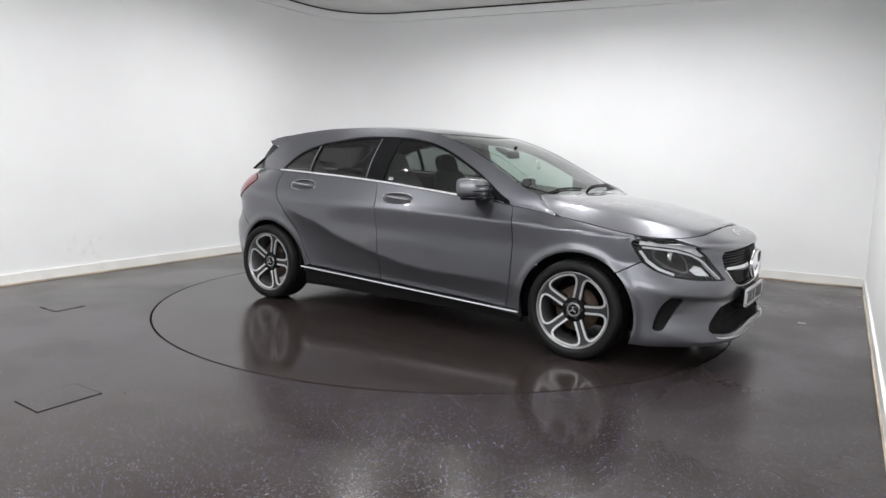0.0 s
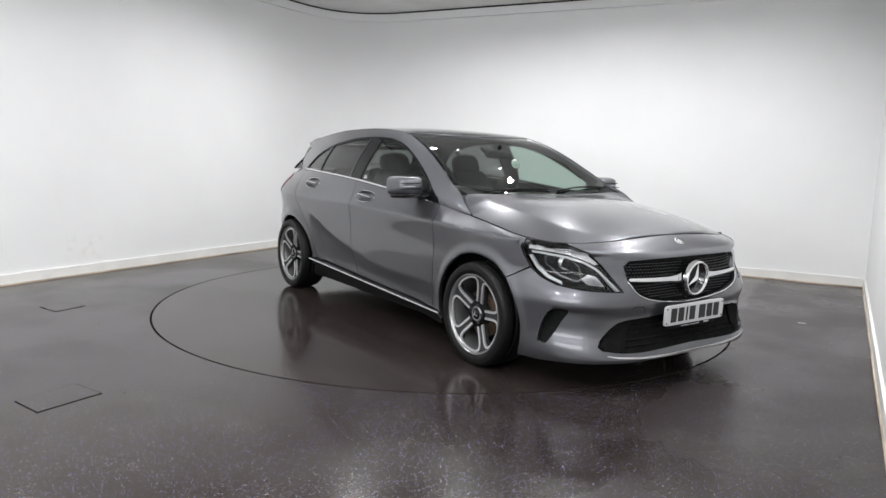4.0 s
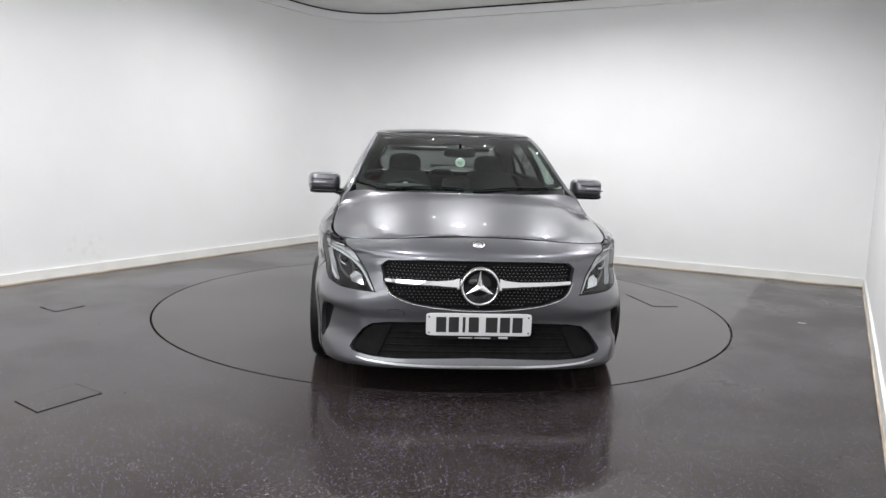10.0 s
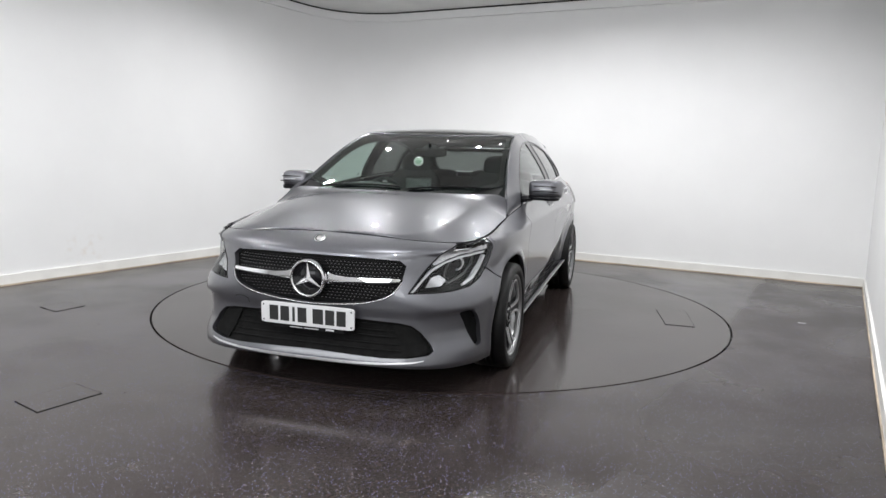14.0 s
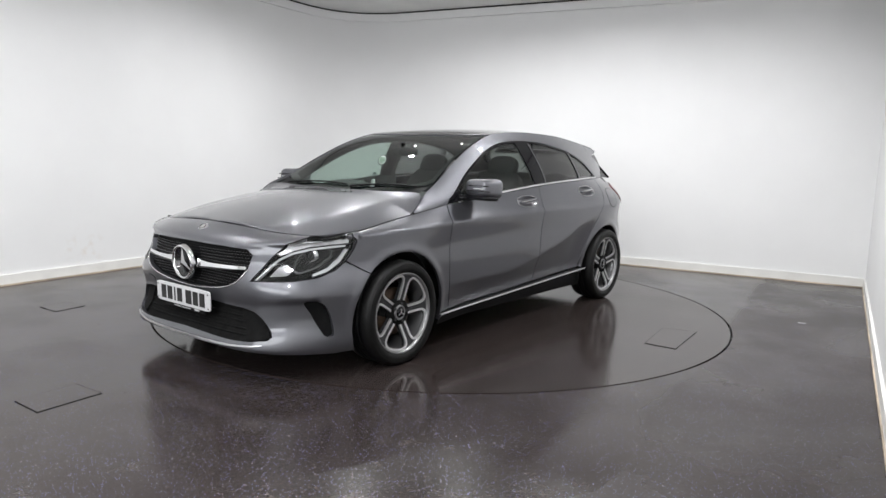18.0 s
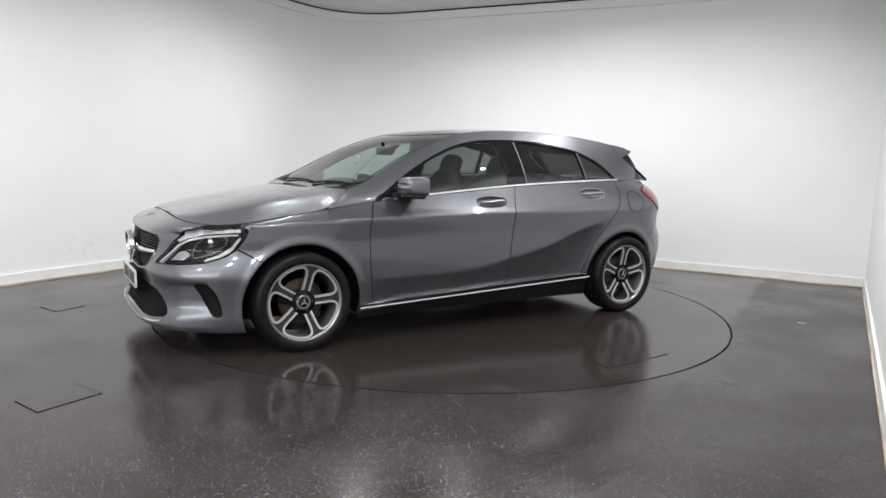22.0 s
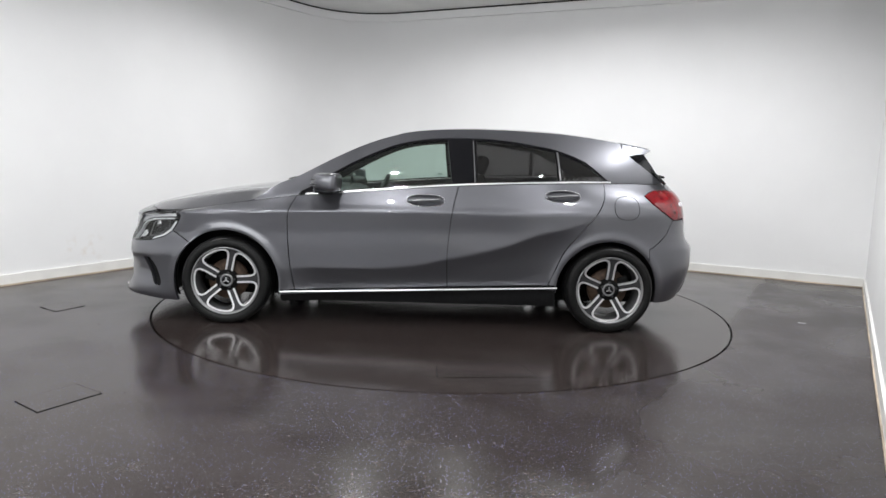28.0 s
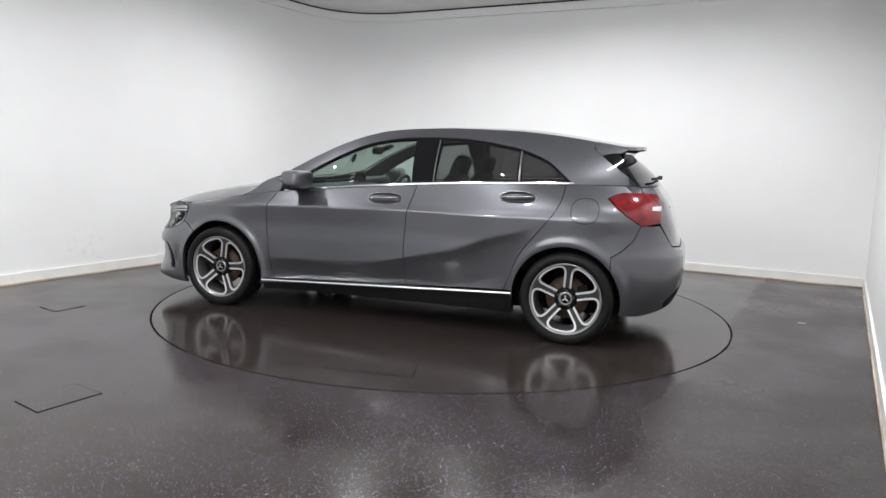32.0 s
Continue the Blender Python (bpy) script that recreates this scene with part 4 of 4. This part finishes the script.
# lower intake slats, lip and splitter
for zz in (0.262, 0.29, 0.318, 0.346, 0.374):
    pts = [skin_at(s, zz, -0.026) for s in np.linspace(-0.52, 0.52, 25)]
    part("intake_slat", tube(pts, 0.005, 6), LINER, car)
for sg in (1, -1):
    blk = on_nose((0.42, 0.388), (0.52, 0.380), (0.57, 0.345), (0.628, 0.262), (0.60, 0.242), (0.50, 0.232))
    sheet("intake_side_blank", panel_data(body, blk, step=0.02, gap=0.002, depth=0.01, out=-0.016), LINER, car, "black blanking plate", sg < 0)
LIP_T = [(0.0, 0.193)] + on_nose((0.2, 0.194), (0.4, 0.200), (0.55, 0.211), (0.60, 0.2175))
LIP_B = on_nose((0.60, 0.214), (0.55, 0.203), (0.4, 0.190), (0.2, 0.182)) + [(0.0, 0.180)]
lip = LIP_T + LIP_B
lip = lip + [(-s, z) for s, z in lip[-2:0:-1]]
one("chin_trim", body, lip, SATIN, car, "bright chin strip", step=0.014, gap=0, depth=0.02, out=0.004)
t_ = on_nose((0.45, 0.452), (0.44, 0.462), (0.40, 0.463), (0.37, 0.452), (0.365, 0.43))
part("tow_cover_gap", tube([Vector((v.x, -v.y, v.z)) for v in (skin_at(s, z, 0.0) for s, z in smooth_path(t_, 5))], 0.0018, 5), GAP, car)

# head lamps: light strip, projector, reflector
LAMP_RIBS = mat("ribbed_lamp_silver", (0.62, 0.62, 0.64), 0.25, 0.4, vary=0.35, scale=140, bump=1.0, bscale=160)
LAMP_GREY = mat("dark_lamp_bezel", (0.10, 0.10, 0.105), 0.3, 0.8)
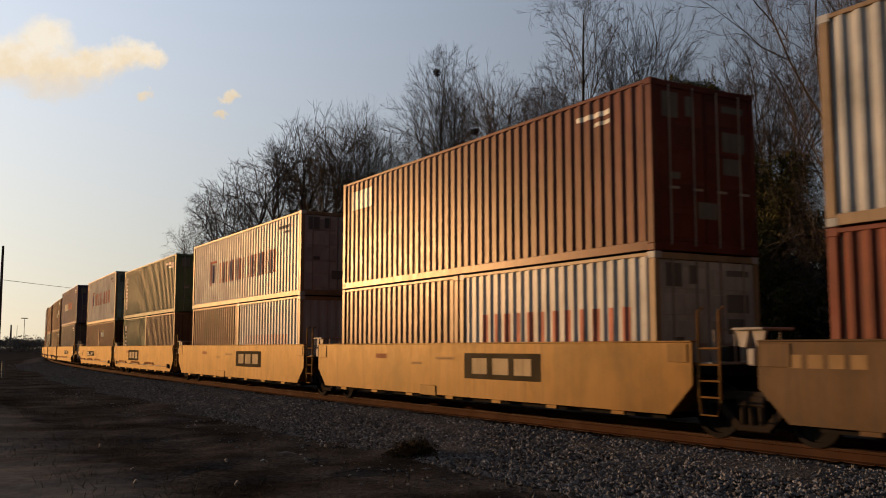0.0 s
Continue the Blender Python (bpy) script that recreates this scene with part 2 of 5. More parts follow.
============================================================
Your task: Pick out all lines containing the string "this".

Answer below:
Continue the Blender Python (bpy) script that recreates this scene with part 4 of 4. This part finishes the script.
Continue the Blender Python (bpy) script that recreates this scene with part 2 of 5. More parts follow.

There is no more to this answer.